-------- STORED DATA

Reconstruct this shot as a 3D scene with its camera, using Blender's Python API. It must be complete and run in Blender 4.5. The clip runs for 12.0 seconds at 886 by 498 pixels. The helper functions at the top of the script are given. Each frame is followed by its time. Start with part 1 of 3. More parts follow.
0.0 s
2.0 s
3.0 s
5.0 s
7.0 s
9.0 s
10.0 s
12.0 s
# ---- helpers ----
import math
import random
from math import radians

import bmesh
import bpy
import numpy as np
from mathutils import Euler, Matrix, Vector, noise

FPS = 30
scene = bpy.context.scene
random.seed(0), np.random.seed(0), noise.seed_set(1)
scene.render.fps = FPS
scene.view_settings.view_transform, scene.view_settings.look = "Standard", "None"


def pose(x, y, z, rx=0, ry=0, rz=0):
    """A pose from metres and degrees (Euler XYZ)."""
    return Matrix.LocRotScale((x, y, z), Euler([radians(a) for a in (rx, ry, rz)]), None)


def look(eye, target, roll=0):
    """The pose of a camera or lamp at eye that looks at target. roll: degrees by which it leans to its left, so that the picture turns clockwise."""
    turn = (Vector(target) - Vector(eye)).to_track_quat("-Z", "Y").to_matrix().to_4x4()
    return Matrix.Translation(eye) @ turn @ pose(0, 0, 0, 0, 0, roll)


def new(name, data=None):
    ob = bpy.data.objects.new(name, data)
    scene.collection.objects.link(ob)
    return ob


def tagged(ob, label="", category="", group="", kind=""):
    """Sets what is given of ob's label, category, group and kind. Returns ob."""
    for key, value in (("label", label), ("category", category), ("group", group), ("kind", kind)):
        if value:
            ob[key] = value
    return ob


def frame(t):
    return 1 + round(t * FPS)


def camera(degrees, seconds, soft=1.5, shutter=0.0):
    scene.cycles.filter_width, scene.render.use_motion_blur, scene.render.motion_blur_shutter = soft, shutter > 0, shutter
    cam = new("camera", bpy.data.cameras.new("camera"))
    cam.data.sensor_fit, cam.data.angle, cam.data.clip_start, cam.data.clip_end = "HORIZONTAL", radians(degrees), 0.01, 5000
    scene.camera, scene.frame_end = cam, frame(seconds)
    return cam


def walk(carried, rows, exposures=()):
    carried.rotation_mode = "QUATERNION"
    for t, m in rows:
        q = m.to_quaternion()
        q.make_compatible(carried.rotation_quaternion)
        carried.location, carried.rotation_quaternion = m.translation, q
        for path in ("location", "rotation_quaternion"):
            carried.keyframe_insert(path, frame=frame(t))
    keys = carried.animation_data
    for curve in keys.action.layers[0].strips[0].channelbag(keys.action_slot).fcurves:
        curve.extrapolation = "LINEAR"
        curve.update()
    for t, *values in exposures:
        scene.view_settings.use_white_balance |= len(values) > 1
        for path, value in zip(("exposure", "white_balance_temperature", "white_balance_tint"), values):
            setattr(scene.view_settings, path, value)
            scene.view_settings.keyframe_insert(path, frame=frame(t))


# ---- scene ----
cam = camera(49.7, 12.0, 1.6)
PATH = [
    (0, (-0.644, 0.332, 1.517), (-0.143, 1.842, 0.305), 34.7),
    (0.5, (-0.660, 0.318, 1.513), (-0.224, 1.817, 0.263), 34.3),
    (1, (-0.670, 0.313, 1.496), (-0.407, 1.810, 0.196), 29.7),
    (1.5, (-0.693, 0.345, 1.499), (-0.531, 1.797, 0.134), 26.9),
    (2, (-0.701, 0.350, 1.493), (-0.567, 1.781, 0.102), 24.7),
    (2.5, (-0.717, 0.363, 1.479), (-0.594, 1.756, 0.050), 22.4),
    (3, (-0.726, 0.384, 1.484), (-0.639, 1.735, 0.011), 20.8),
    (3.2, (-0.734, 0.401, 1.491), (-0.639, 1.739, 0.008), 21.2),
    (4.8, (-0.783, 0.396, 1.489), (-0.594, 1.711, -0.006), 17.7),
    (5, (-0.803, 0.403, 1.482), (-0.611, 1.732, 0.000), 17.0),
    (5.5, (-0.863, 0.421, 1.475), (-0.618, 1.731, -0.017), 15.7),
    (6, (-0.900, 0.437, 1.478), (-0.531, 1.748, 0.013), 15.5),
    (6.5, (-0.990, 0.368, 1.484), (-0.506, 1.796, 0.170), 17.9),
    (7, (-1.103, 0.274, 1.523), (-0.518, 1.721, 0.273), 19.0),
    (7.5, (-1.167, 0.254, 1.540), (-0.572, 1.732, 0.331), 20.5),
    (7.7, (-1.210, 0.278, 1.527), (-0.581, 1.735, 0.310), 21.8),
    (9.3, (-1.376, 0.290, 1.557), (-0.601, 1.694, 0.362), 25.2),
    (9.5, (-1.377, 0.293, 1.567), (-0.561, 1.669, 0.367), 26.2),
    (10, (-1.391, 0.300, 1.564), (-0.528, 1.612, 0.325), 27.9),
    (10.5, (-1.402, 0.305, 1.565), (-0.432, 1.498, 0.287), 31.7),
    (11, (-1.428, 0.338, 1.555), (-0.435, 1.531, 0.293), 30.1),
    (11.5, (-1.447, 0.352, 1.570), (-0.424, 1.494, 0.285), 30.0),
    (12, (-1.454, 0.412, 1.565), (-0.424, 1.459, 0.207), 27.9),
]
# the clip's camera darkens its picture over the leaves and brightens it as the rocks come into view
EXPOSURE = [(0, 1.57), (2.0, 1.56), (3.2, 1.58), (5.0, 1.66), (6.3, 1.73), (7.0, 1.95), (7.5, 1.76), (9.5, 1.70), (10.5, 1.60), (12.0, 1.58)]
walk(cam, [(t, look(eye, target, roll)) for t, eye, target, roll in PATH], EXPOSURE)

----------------

* _TASK DESCRIPTION_:
All of the data needs to be reproduced exactly, with no line missing.

* _EXPECTED ANSWER_:
Reconstruct this shot as a 3D scene with its camera, using Blender's Python API. It must be complete and run in Blender 4.5. The clip runs for 12.0 seconds at 886 by 498 pixels. The helper functions at the top of the script are given. Each frame is followed by its time. Start with part 1 of 3. More parts follow.
0.0 s
2.0 s
3.0 s
5.0 s
7.0 s
9.0 s
10.0 s
12.0 s
# ---- helpers ----
import math
import random
from math import radians

import bmesh
import bpy
import numpy as np
from mathutils import Euler, Matrix, Vector, noise

FPS = 30
scene = bpy.context.scene
random.seed(0), np.random.seed(0), noise.seed_set(1)
scene.render.fps = FPS
scene.view_settings.view_transform, scene.view_settings.look = "Standard", "None"


def pose(x, y, z, rx=0, ry=0, rz=0):
    """A pose from metres and degrees (Euler XYZ)."""
    return Matrix.LocRotScale((x, y, z), Euler([radians(a) for a in (rx, ry, rz)]), None)


def look(eye, target, roll=0):
    """The pose of a camera or lamp at eye that looks at target. roll: degrees by which it leans to its left, so that the picture turns clockwise."""
    turn = (Vector(target) - Vector(eye)).to_track_quat("-Z", "Y").to_matrix().to_4x4()
    return Matrix.Translation(eye) @ turn @ pose(0, 0, 0, 0, 0, roll)


def new(name, data=None):
    ob = bpy.data.objects.new(name, data)
    scene.collection.objects.link(ob)
    return ob


def tagged(ob, label="", category="", group="", kind=""):
    """Sets what is given of ob's label, category, group and kind. Returns ob."""
    for key, value in (("label", label), ("category", category), ("group", group), ("kind", kind)):
        if value:
            ob[key] = value
    return ob


def frame(t):
    return 1 + round(t * FPS)


def camera(degrees, seconds, soft=1.5, shutter=0.0):
    scene.cycles.filter_width, scene.render.use_motion_blur, scene.render.motion_blur_shutter = soft, shutter > 0, shutter
    cam = new("camera", bpy.data.cameras.new("camera"))
    cam.data.sensor_fit, cam.data.angle, cam.data.clip_start, cam.data.clip_end = "HORIZONTAL", radians(degrees), 0.01, 5000
    scene.camera, scene.frame_end = cam, frame(seconds)
    return cam


def walk(carried, rows, exposures=()):
    carried.rotation_mode = "QUATERNION"
    for t, m in rows:
        q = m.to_quaternion()
        q.make_compatible(carried.rotation_quaternion)
        carried.location, carried.rotation_quaternion = m.translation, q
        for path in ("location", "rotation_quaternion"):
            carried.keyframe_insert(path, frame=frame(t))
    keys = carried.animation_data
    for curve in keys.action.layers[0].strips[0].channelbag(keys.action_slot).fcurves:
        curve.extrapolation = "LINEAR"
        curve.update()
    for t, *values in exposures:
        scene.view_settings.use_white_balance |= len(values) > 1
        for path, value in zip(("exposure", "white_balance_temperature", "white_balance_tint"), values):
            setattr(scene.view_settings, path, value)
            scene.view_settings.keyframe_insert(path, frame=frame(t))


# ---- scene ----
cam = camera(49.7, 12.0, 1.6)
PATH = [
    (0, (-0.644, 0.332, 1.517), (-0.143, 1.842, 0.305), 34.7),
    (0.5, (-0.660, 0.318, 1.513), (-0.224, 1.817, 0.263), 34.3),
    (1, (-0.670, 0.313, 1.496), (-0.407, 1.810, 0.196), 29.7),
    (1.5, (-0.693, 0.345, 1.499), (-0.531, 1.797, 0.134), 26.9),
    (2, (-0.701, 0.350, 1.493), (-0.567, 1.781, 0.102), 24.7),
    (2.5, (-0.717, 0.363, 1.479), (-0.594, 1.756, 0.050), 22.4),
    (3, (-0.726, 0.384, 1.484), (-0.639, 1.735, 0.011), 20.8),
    (3.2, (-0.734, 0.401, 1.491), (-0.639, 1.739, 0.008), 21.2),
    (4.8, (-0.783, 0.396, 1.489), (-0.594, 1.711, -0.006), 17.7),
    (5, (-0.803, 0.403, 1.482), (-0.611, 1.732, 0.000), 17.0),
    (5.5, (-0.863, 0.421, 1.475), (-0.618, 1.731, -0.017), 15.7),
    (6, (-0.900, 0.437, 1.478), (-0.531, 1.748, 0.013), 15.5),
    (6.5, (-0.990, 0.368, 1.484), (-0.506, 1.796, 0.170), 17.9),
    (7, (-1.103, 0.274, 1.523), (-0.518, 1.721, 0.273), 19.0),
    (7.5, (-1.167, 0.254, 1.540), (-0.572, 1.732, 0.331), 20.5),
    (7.7, (-1.210, 0.278, 1.527), (-0.581, 1.735, 0.310), 21.8),
    (9.3, (-1.376, 0.290, 1.557), (-0.601, 1.694, 0.362), 25.2),
    (9.5, (-1.377, 0.293, 1.567), (-0.561, 1.669, 0.367), 26.2),
    (10, (-1.391, 0.300, 1.564), (-0.528, 1.612, 0.325), 27.9),
    (10.5, (-1.402, 0.305, 1.565), (-0.432, 1.498, 0.287), 31.7),
    (11, (-1.428, 0.338, 1.555), (-0.435, 1.531, 0.293), 30.1),
    (11.5, (-1.447, 0.352, 1.570), (-0.424, 1.494, 0.285), 30.0),
    (12, (-1.454, 0.412, 1.565), (-0.424, 1.459, 0.207), 27.9),
]
# the clip's camera darkens its picture over the leaves and brightens it as the rocks come into view
EXPOSURE = [(0, 1.57), (2.0, 1.56), (3.2, 1.58), (5.0, 1.66), (6.3, 1.73), (7.0, 1.95), (7.5, 1.76), (9.5, 1.70), (10.5, 1.60), (12.0, 1.58)]
walk(cam, [(t, look(eye, target, roll)) for t, eye, target, roll in PATH], EXPOSURE)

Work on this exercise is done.